Information provided —
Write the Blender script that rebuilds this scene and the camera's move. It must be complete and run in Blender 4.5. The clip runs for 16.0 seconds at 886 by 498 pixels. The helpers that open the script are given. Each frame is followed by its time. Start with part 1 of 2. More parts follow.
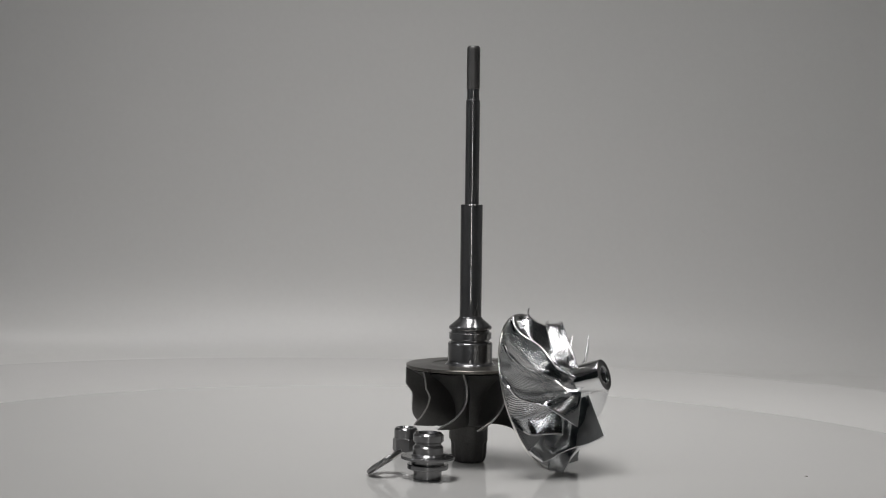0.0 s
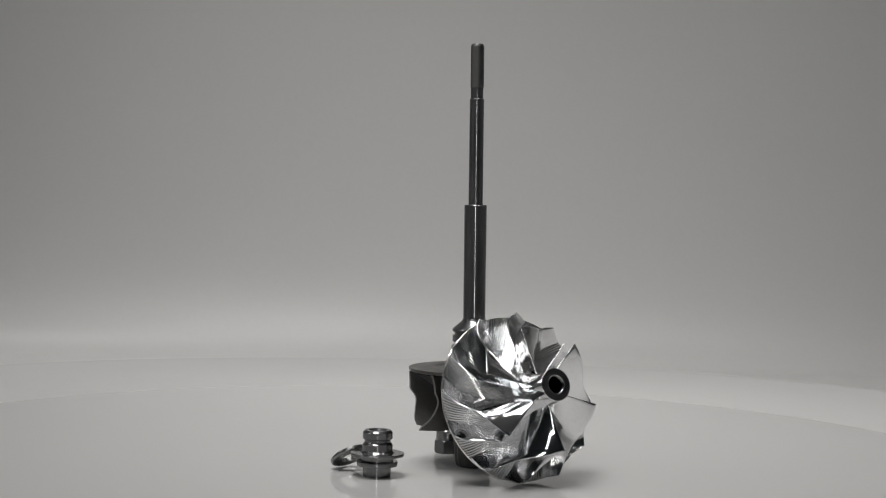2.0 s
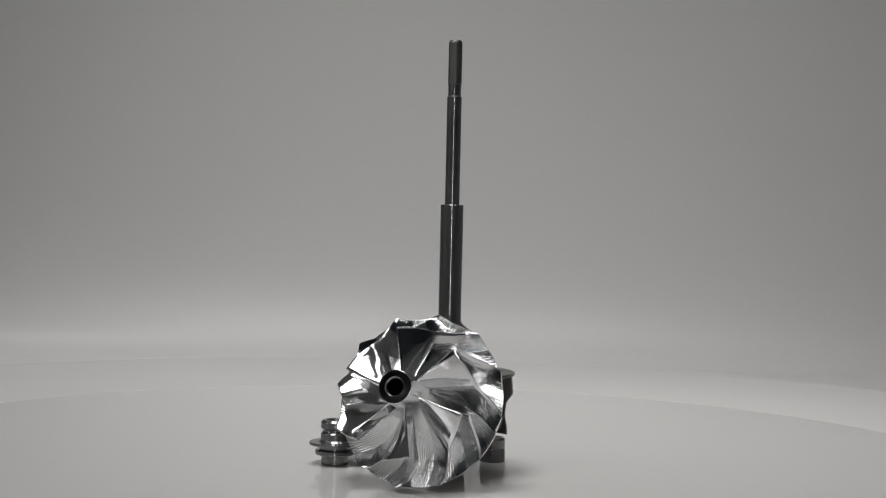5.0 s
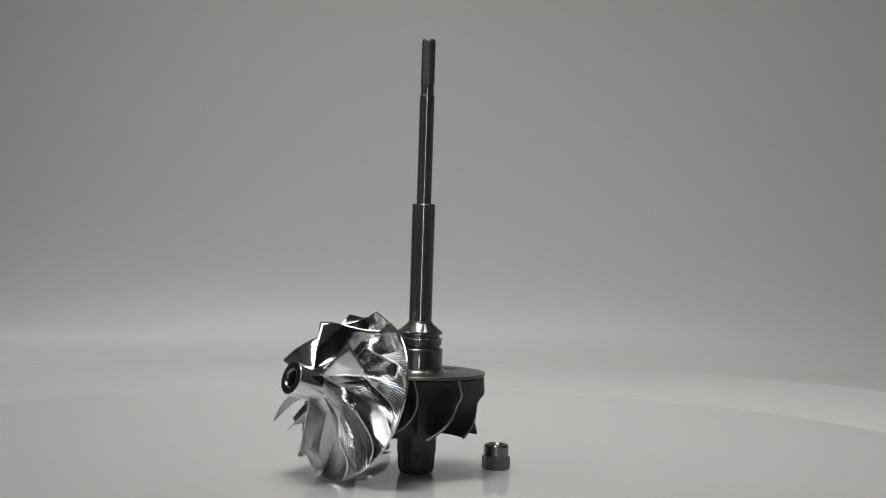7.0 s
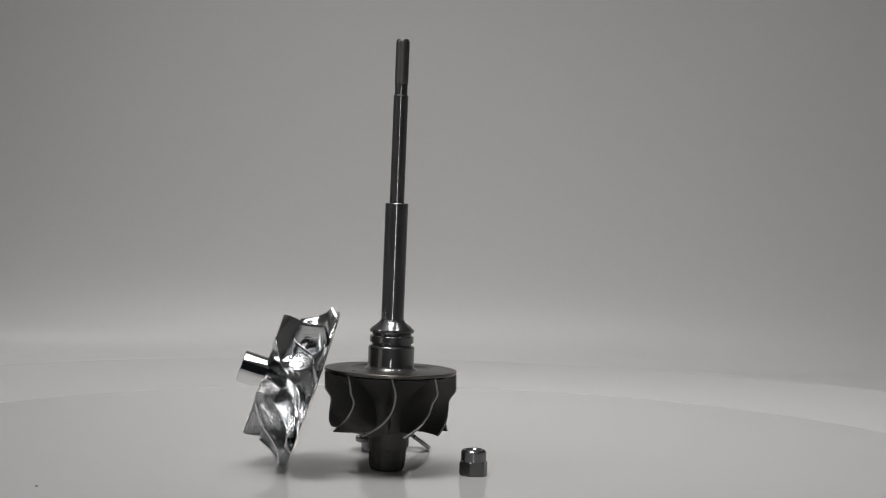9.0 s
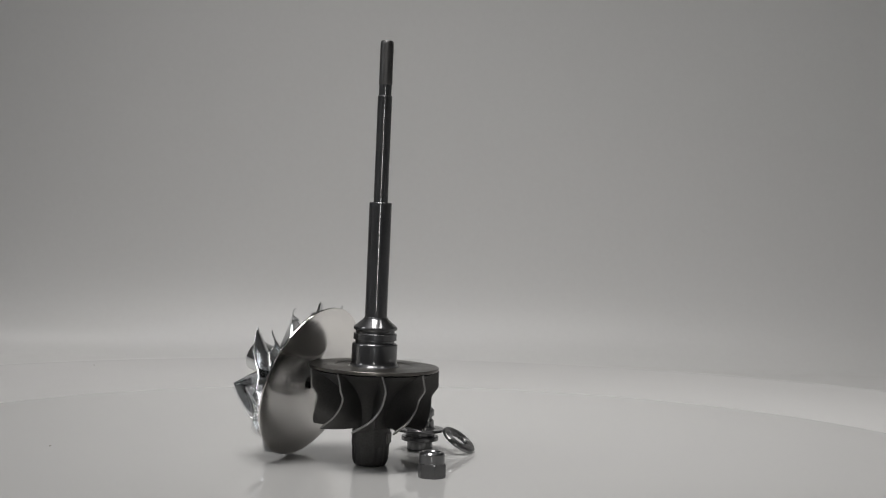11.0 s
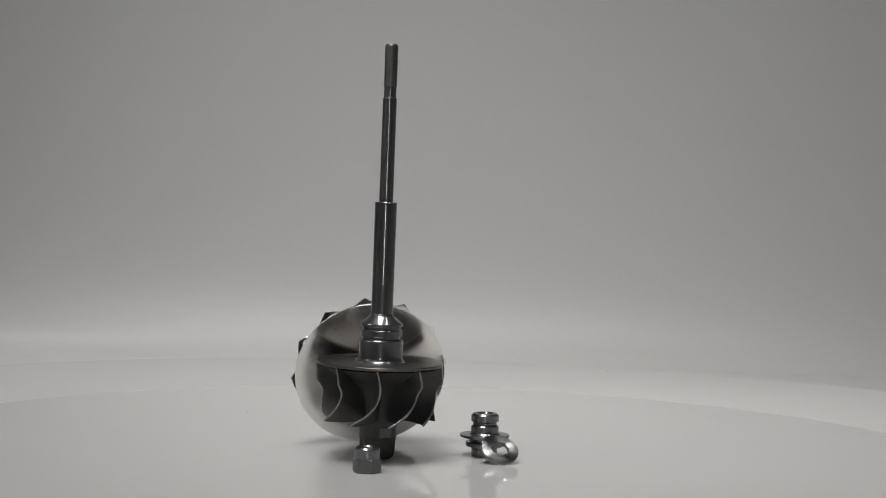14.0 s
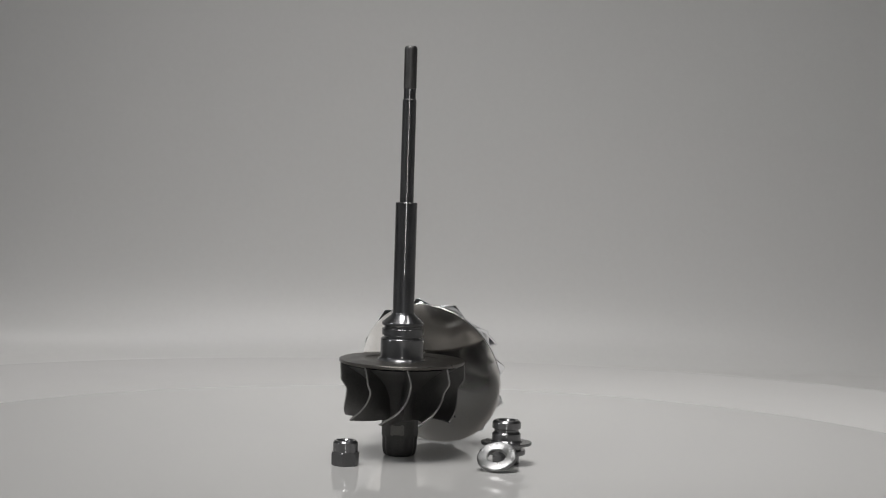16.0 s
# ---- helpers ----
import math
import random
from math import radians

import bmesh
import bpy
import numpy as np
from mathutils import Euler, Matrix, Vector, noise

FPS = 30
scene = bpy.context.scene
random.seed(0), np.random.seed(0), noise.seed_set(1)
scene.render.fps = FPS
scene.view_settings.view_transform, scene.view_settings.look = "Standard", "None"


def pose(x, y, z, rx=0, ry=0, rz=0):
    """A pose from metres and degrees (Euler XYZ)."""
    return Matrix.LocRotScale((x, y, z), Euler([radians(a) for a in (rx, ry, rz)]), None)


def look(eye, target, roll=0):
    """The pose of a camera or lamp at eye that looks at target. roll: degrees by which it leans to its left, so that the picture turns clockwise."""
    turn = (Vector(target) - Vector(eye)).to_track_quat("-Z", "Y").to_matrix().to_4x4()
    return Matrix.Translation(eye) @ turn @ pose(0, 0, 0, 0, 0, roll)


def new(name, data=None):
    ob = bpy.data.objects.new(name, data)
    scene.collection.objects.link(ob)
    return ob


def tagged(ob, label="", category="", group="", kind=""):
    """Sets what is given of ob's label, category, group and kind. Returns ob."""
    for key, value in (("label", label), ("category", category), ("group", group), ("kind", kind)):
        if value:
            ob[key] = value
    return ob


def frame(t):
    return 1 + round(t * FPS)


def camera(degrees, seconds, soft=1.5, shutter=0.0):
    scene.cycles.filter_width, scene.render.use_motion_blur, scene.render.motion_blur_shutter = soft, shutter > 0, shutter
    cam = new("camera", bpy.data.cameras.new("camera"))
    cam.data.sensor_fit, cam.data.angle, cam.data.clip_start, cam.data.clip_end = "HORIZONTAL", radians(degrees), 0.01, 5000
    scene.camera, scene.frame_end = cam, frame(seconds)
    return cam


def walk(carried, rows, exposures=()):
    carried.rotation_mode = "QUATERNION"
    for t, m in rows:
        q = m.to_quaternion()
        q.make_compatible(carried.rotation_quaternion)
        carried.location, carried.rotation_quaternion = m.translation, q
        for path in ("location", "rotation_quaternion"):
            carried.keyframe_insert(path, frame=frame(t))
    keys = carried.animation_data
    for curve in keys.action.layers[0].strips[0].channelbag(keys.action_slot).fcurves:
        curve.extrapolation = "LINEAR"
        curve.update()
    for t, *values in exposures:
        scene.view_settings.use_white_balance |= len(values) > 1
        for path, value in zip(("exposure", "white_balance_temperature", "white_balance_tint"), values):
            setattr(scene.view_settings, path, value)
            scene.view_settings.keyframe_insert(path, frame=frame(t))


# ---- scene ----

Exercise —
Write out every line above exactly as it is, leaving out the pictures.

Response —
Write the Blender script that rebuilds this scene and the camera's move. It must be complete and run in Blender 4.5. The clip runs for 16.0 seconds at 886 by 498 pixels. The helpers that open the script are given. Each frame is followed by its time. Start with part 1 of 2. More parts follow.
0.0 s
2.0 s
5.0 s
7.0 s
9.0 s
11.0 s
14.0 s
16.0 s
# ---- helpers ----
import math
import random
from math import radians

import bmesh
import bpy
import numpy as np
from mathutils import Euler, Matrix, Vector, noise

FPS = 30
scene = bpy.context.scene
random.seed(0), np.random.seed(0), noise.seed_set(1)
scene.render.fps = FPS
scene.view_settings.view_transform, scene.view_settings.look = "Standard", "None"


def pose(x, y, z, rx=0, ry=0, rz=0):
    """A pose from metres and degrees (Euler XYZ)."""
    return Matrix.LocRotScale((x, y, z), Euler([radians(a) for a in (rx, ry, rz)]), None)


def look(eye, target, roll=0):
    """The pose of a camera or lamp at eye that looks at target. roll: degrees by which it leans to its left, so that the picture turns clockwise."""
    turn = (Vector(target) - Vector(eye)).to_track_quat("-Z", "Y").to_matrix().to_4x4()
    return Matrix.Translation(eye) @ turn @ pose(0, 0, 0, 0, 0, roll)


def new(name, data=None):
    ob = bpy.data.objects.new(name, data)
    scene.collection.objects.link(ob)
    return ob


def tagged(ob, label="", category="", group="", kind=""):
    """Sets what is given of ob's label, category, group and kind. Returns ob."""
    for key, value in (("label", label), ("category", category), ("group", group), ("kind", kind)):
        if value:
            ob[key] = value
    return ob


def frame(t):
    return 1 + round(t * FPS)


def camera(degrees, seconds, soft=1.5, shutter=0.0):
    scene.cycles.filter_width, scene.render.use_motion_blur, scene.render.motion_blur_shutter = soft, shutter > 0, shutter
    cam = new("camera", bpy.data.cameras.new("camera"))
    cam.data.sensor_fit, cam.data.angle, cam.data.clip_start, cam.data.clip_end = "HORIZONTAL", radians(degrees), 0.01, 5000
    scene.camera, scene.frame_end = cam, frame(seconds)
    return cam


def walk(carried, rows, exposures=()):
    carried.rotation_mode = "QUATERNION"
    for t, m in rows:
        q = m.to_quaternion()
        q.make_compatible(carried.rotation_quaternion)
        carried.location, carried.rotation_quaternion = m.translation, q
        for path in ("location", "rotation_quaternion"):
            carried.keyframe_insert(path, frame=frame(t))
    keys = carried.animation_data
    for curve in keys.action.layers[0].strips[0].channelbag(keys.action_slot).fcurves:
        curve.extrapolation = "LINEAR"
        curve.update()
    for t, *values in exposures:
        scene.view_settings.use_white_balance |= len(values) > 1
        for path, value in zip(("exposure", "white_balance_temperature", "white_balance_tint"), values):
            setattr(scene.view_settings, path, value)
            scene.view_settings.keyframe_insert(path, frame=frame(t))


# ---- scene ----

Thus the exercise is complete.